Demikian tanyaku tanpa bertele-tele pada seorang kawan lama yang tinggal di pulau seberang. Kami tak pernah bertemu 17 tahun dan baru setahun terakhir menyambung silaturahmi lewat dunia maya.
"Alhamdulillah, kami sudah membaik," jawabnya. Tak sampai seminggu yang lalu tiba-tiba ia mengirimkan pesan WA mengabarkan kalau dia dan ibunya yang serumah positif PCR, hingga anak-anaknya mengungsi ke luar kota di tempat bapaknya berdinas.
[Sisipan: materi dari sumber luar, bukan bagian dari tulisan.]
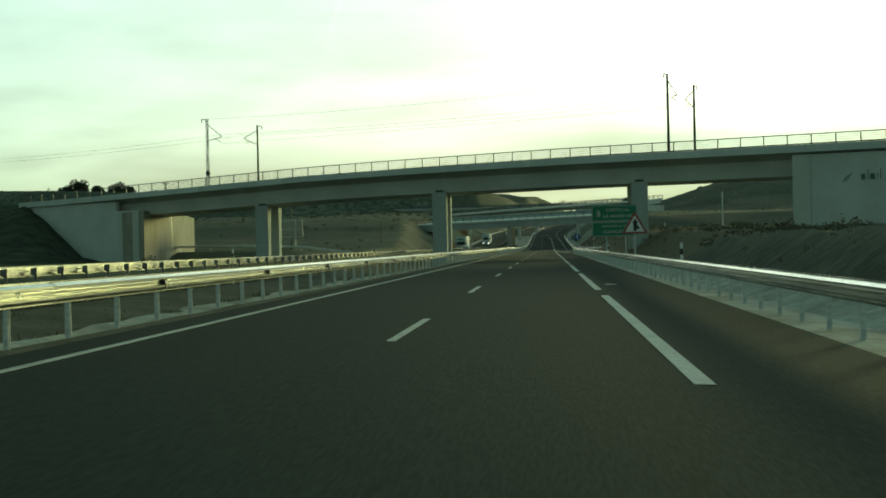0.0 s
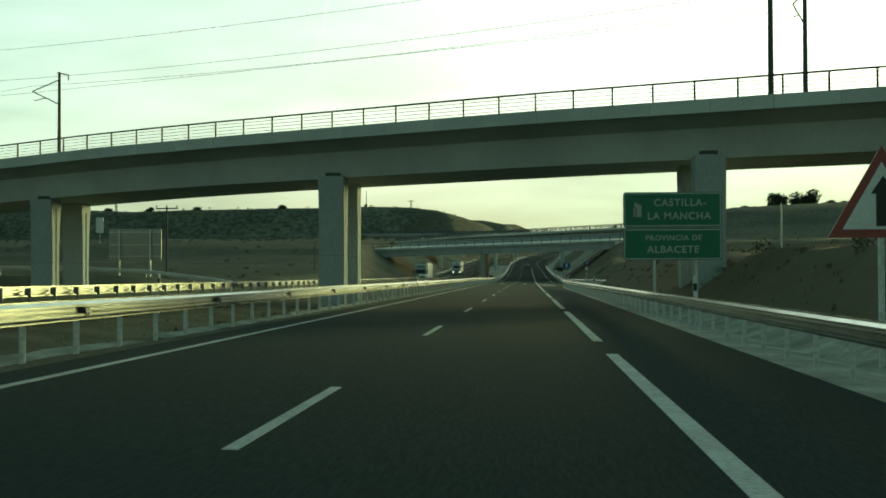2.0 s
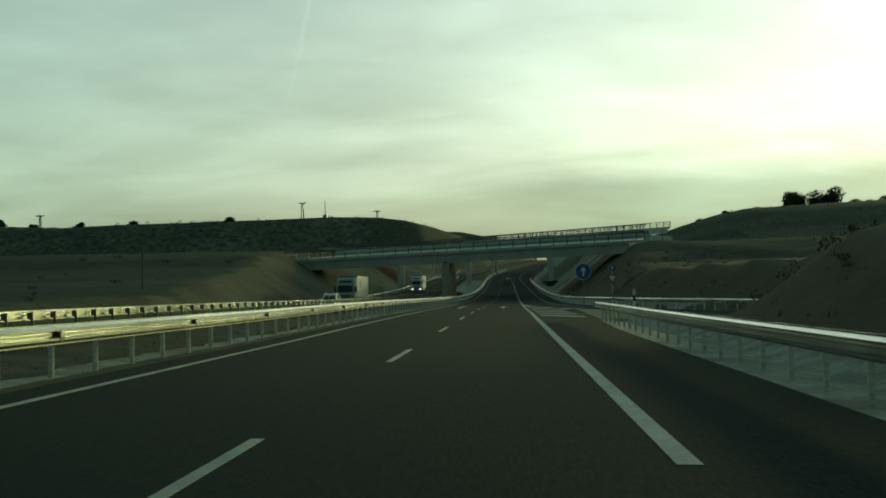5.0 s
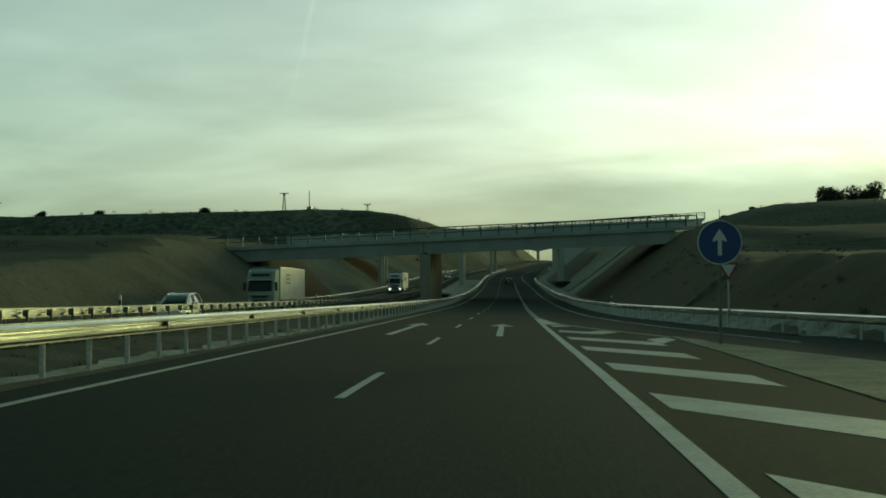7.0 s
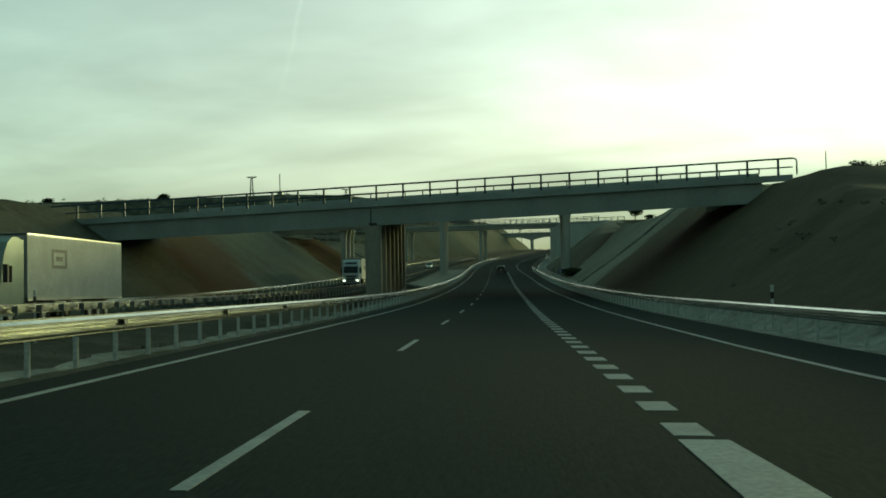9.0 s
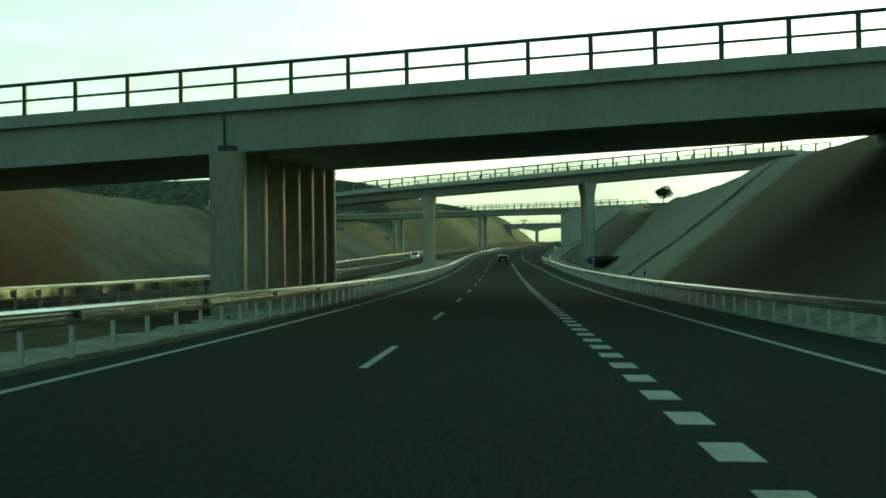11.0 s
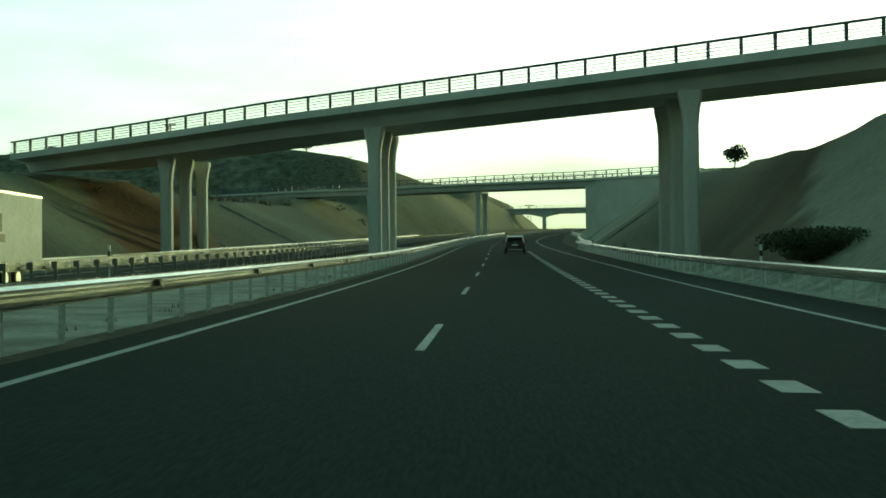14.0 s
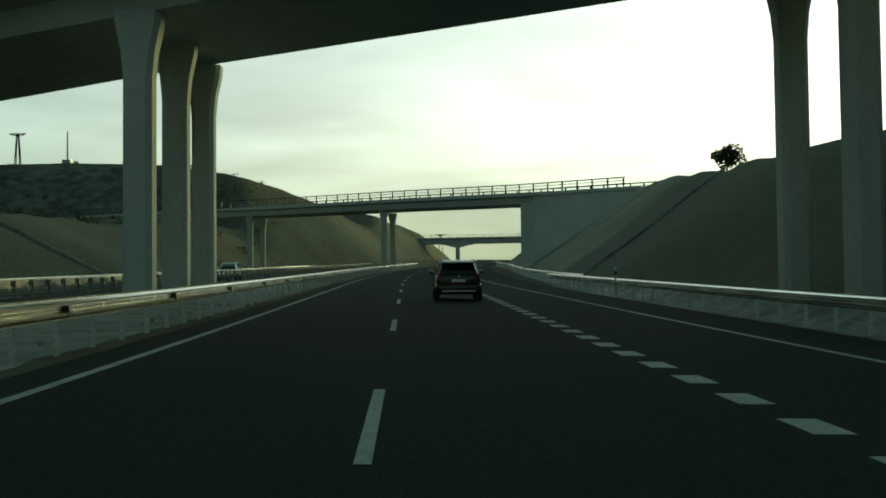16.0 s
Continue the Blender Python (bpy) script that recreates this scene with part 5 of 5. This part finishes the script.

Minggu kemarin seperti sedang berkecamuk perang saja. Satu per satu orang yang kukenal dekat tumbang oleh peluru nyasar Covid-19, yang konon dipicu oleh berkembangnya varian baru.
"Mba Febri positif lagi!" cerita seorang teman dua minggu yang lalu.
"Lho, lagi?" tanyaku memastikan. Aku pun langsung menyebutkan namanya dalam grup.
"Kamu hebat, Febri, keep fight ya!"
Dia pun menjawab dengan semringah. Dukungan sereceh pujian cukup berarti.
"Aku sudah lulus!"
Ifa, seorang kawan, mengirimkan foto sertifikat tanda telah selesai menjalani isolasi di sebuah RS lapangan di kota tempatnya berdinas. Ia memilih tinggal selama 10 hari di RS darurat tersebut, meski kondisinya cukup baik, demi menghindarkan teman-teman kosnya tertular.
Ifa mempostingnya di grup kami yang beranggotakan rekan-rekan sejawat yang punya kesamaan minat dalam menulis. Kami sedang mengerjakan proyek penulisan memoar dalam bentuk antologi.